Vermögensabschöpfung auch mit den Instrumenten des Verwaltungsverfahrensrechts: Die CDU/CSU geht in ihrem Antrag bei der sog. selbständigen Einziehung (§ 76a Abs. 4 StGB) über die JuMiKo-Vorschläge hinaus („all crime-Ansatz“). Das ist in der Tendenz unterstützenswert. Mit dieser Norm kann verdächtiges Vermögen unabhängig vom Nachweis einer konkreten rechtswidrigen Tat eingezogen werden, wenn ein Gericht überzeugt ist, dass der sichergesellte Gegenstand aus einer rechtswidrigen Tat herrührt. Allerdings stellt die strafprozessuale Norm nach wie vor zu hohe Anforderungen an die Überzeugungsbildung des Gerichts, wie die Rechtspraxis zeigt. Zudem verbietet das Strafprozessrecht die oftmals als Lösung geforderte Beweislastumkehr. Vermögensabschöpfungen sind aber auch außerhalb des Strafrechts da möglich, wo die legale Herkunft von Vermögen nicht plausibel ist. Deshalb muss diese Norm vom Strafrecht in das Verwaltungsrecht (Recht der Gefahrenabwehr) transferiert werden, wo dann Maximen des Verwaltungsprozessrechts gelten und die Darlegungslast bei dem- oder derjenigen liegt, der/die Adressat:in der Einziehung ist. Verfassungsrechtlich wäre dieser Weg gangbar, da die Eigentumsgarantie nicht für kriminell erworbenes Vermögen gilt, wie das Bundesverfassungsgericht zutreffend festgestellt hat.

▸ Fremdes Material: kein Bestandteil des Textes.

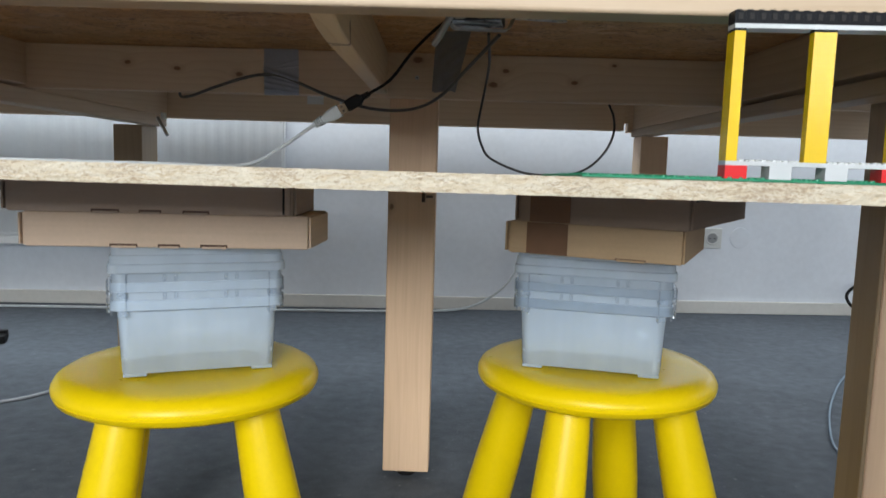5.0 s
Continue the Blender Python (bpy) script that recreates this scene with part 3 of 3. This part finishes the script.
def sawn_edge():
    """The front edge: a strip with torn, uneven strands."""
    bm = bmesh.new()
    nx, nz = 900, 7
    x0, x1 = -0.88, 0.404
    grid = []
    for i in range(nx + 1):
        x = x0 + (x1 - x0) * i / nx
        row = []
        for j in range(nz + 1):
            z = -S_T + S_T * j / nz
            d = noise.noise((x * 95, z * 700, 3.1)) * 0.00075 + noise.noise((x * 330, z * 900, 9.2)) * 0.0005
            if j in (0, nz):
                z += noise.noise((x * 130, j * 7.0, 1.0)) * 0.00035 + min(0.0, noise.noise((x * 60, j * 3.0, 5.0)) + 0.35) * 0.0009 * (1 if j == nz else -1)
            row.append(bm.verts.new((x, -0.0006 + d, z)))
        grid.append(row)
    for a, b in zip(grid, grid[1:]):
        for j in range(nz):
            bm.faces.new((a[j], b[j], b[j + 1], a[j + 1]))
    side = [v for r in grid for v in (r[0], r[-1])]
    for j in (0, nz):
        prev = None
        for r in grid:
            q = bm.verts.new((r[j].co.x, 0.0016, r[j].co.z))
            if prev:
                bm.faces.new((prev[0], r[j], q, prev[1]))
            prev = (r[j], q)
    return bm


part("sawn_edge", sawn_edge(), osb_edge, shelf, "pale rough sawn front edge")

# ---- stools ----


def stool(name, m):
    s = thing(name, "glossy yellow plastic children's stool with round seat", "stool", m, "yellow stools")
    R, T = 0.159, 0.302
    prof = [(0, T - 0.005), (0.06, T - 0.0045), (0.11, T - 0.001), (0.132, T), (0.146, T - 0.0022), (0.1545, T - 0.0075), (R - 0.0005, T - 0.0145), (R, T - 0.0185), (R - 0.0004, T - 0.0208),
            (R - 0.0013, T - 0.0212), (R - 0.0013, T - 0.0219), (R - 0.0006, T - 0.0223), (0.1555, T - 0.0285), (0.147, T - 0.0330), (0.134, T - 0.0352), (0.10, T - 0.0355), (0, T - 0.0355)]
    part("seat", lathe(prof, 72), yellow_plastic, s, smooth=50)
    for k in range(4):
        a = radians(90 * k)
        top, bot = Vector((0.104 * math.cos(a), 0.104 * math.sin(a), 0.2667)), Vector((0.170 * math.cos(a), 0.170 * math.sin(a), 0.0))
        d = bot - top
        pts, rad = [], []
        for t, r in ((0, 0.0270), (0.1, 0.0285), (0.3, 0.0315), (0.5, 0.0338), (0.7, 0.035), (0.88, 0.0345), (0.955, 0.032), (1.0, 0.027)):
            pts.append(top + d * t)
            rad.append(r)
        bm = bmesh.new()
        rings = []
        for p, r in zip(pts, rad):
            rings.append([bm.verts.new((p.x + r * math.cos(2 * math.pi * i / 28), p.y + r * math.sin(2 * math.pi * i / 28), p.z)) for i in range(28)])
        for u, w in zip(rings, rings[1:]):
            for i in range(28):
                bm.faces.new((u[i], u[(i + 1) % 28], w[(i + 1) % 28], w[i]))
        bm.faces.new(rings[0]), bm.faces.new(list(reversed(rings[-1])))
        part("leg", bm, yellow_plastic, s, smooth=50)
    return s


stool_a = stool("stool", pose(-0.42, 0.715, 0, 0, 0, -26))
copy_thing(stool_a, pose(0.105, 0.795, 0, 0, 0, -27))

# ---- cloudy plastic boxes ----
BOX_H = 0.1025
LID_TOP = 0.1545


def storage_box(m):
    """A tapered tub with a stepped upper wall, a hollow rim band, side grips, ribs and corner feet."""
    b = thing("storage_box", "cloudy translucent plastic storage box, empty, nested in a stack", "storage box", m, "nested storage boxes")
    w, d = 0.175, 0.225
    skin = loft([(w - 0.024, d - 0.024, 0.008, 0.0065), (w - 0.004, d - 0.004, 0.010, 0.0038), (w - 0.001, d - 0.001, 0.012, 0.0060), (w + 0.006, d + 0.006, 0.013, 0.0785),
                 (w + 0.0150, d + 0.0150, 0.014, 0.0800), (w + 0.0165, d + 0.0165, 0.014, BOX_H)])
    part("body", skin, cloudy_plastic, b, smooth=30)
    rim = loft([(w + 0.0168, d + 0.0168, 0.014, 0.0925), (w + 0.0195, d + 0.0195, 0.015, 0.0926), (w + 0.0203, d + 0.0203, 0.0155, 0.0918), (w + 0.0205, d + 0.0205, 0.0155, 0.0826), (w + 0.0214, d + 0.0214, 0.016, 0.0816), (w + 0.0205, d + 0.0205, 0.0155, 0.0810)], False, n=7)
    bmesh.ops.solidify(rim, geom=rim.faces[:], thickness=0.0010)
    part("rim", rim, clear_plastic, b, smooth=14)
    for sx in (-1, 1):
        for k in (-0.30, 0.30):
            part("handle_tab", box(sx * (w / 2 + 0.0135) - 0.0022, sx * (w / 2 + 0.0135) + 0.0022, k * d - 0.016, k * d + 0.016, 0.0720, 0.0905, 0.0009, 1), rib_plastic, b)
        for k in (-0.45, -0.15, 0.15, 0.45):
            part("rib", box(sx * (w / 2 + 0.0090) - 0.0012, sx * (w / 2 + 0.0090) + 0.0012, k * d - 0.0007, k * d + 0.0007, 0.0725, BOX_H - 0.001, 0.0003, 1), rib_plastic, b)
    for sy in (-1, 1):
        for k in (-0.455, 0.455):
            part("rib", box(k * w - 0.0007, k * w + 0.0007, sy * (d / 2 + 0.0098) - 0.0018, sy * (d / 2 + 0.0098) + 0.0018, 0.0725, BOX_H - 0.001, 0.0003, 1), rib_plastic, b)
        for k in (-0.22, -0.15, 0.17, 0.24):
            part("rib", box(k * w - 0.0022, k * w + 0.0022, sy * (d / 2 + 0.0086) - 0.0018, sy * (d / 2 + 0.0086) + 0.0018, 0.0935, BOX_H - 0.001, 0.0016, 4), rib_plastic, b, smooth=80)
        for k in (-1, 1):
            part("corner_skirt", box(k * (w / 2 - 0.004) - 0.006, k * (w / 2 - 0.004) + 0.006, sy * (d / 2 + 0.0088) - 0.0006, sy * (d / 2 + 0.0088) + 0.0006, 0.0745, 0.0810, 0.0004, 1), rib_plastic, b)
    for sx in (-1, 1):
        for sy in (-1, 1):
            part("corner_foot", box(sx * (w / 2 - 0.0150) - 0.013, sx * (w / 2 - 0.0150) + 0.013, sy * (d / 2 - 0.0150) - 0.013, sy * (d / 2 - 0.0150) + 0.013, 0.0, 0.0045, 0.001, 1), cloudy_plastic, b)
    return b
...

Schließung von strafrechtlichen Gesetzlücken bei der Einziehung von Vermögensgegenständen (73ff. StGB): Dafür hat sich die CDU/CSU-Fraktion im Dezember 2024 ausgesprochen. Die Schließung von Lücken zu Folgesurrogaten, Klarstellungen zu virtuellen Werten usw., die ursprünglich von der Justizministerkonferenz (JuMiKo) der Länder vorgeschlagen wurden und Hintergrund des CDU/CSU-Antrags sind, unterstützen wir. Dieser Vorschlag könnte in das FKBG, das ohnehin ein Artikelgesetz sein wird, integriert werden. Zusätzlich schlagen wir vor, eingezogene Grundstücke und Immobilien – wie nach italienischem Recht – sozialen Zwecken und gemeinnützigen Einrichtungen zur Verfügung zu stellen. Nicht nur hier, sondern in allen Strategien gegen Organisierte Kriminalität, spielt die Zivilgesellschaft eine wichtige Rolle. Deshalb fordern wir auch die Einrichtung einer zivilgesellschaftlich organisierten Beobachtungsstelle für Organisierte Kriminalität.

Nur eine ganzheitliche Bekämpfung von Organisierter Kriminalität funktioniert.

Organisierte Kriminalität ist ein gesamtgesellschaftliches Problem und muss deshalb in einem ganzheitlichen Ansatz bekämpft werden. Dazu gehören unter anderem die in diesem Papier genannten Punkte: die Stärkung der administrativen Vermögensabschöpfung, die Einrichtung einer zivilgesellschaftlichen Beobachtungsstelle für Organisierte Kriminalität, und die soziale Wiederverwendung eingezogener Immobilien. Wir brauchen gemeinsames Engagement aus der ganzen Gesellschaft – ob Politik, Strafverfolgung, Presse, Wirtschaft, Wissenschaft oder Zivilgesellschaft – um den Kampf gegen die Organisierte Kriminalität zu gewinnen.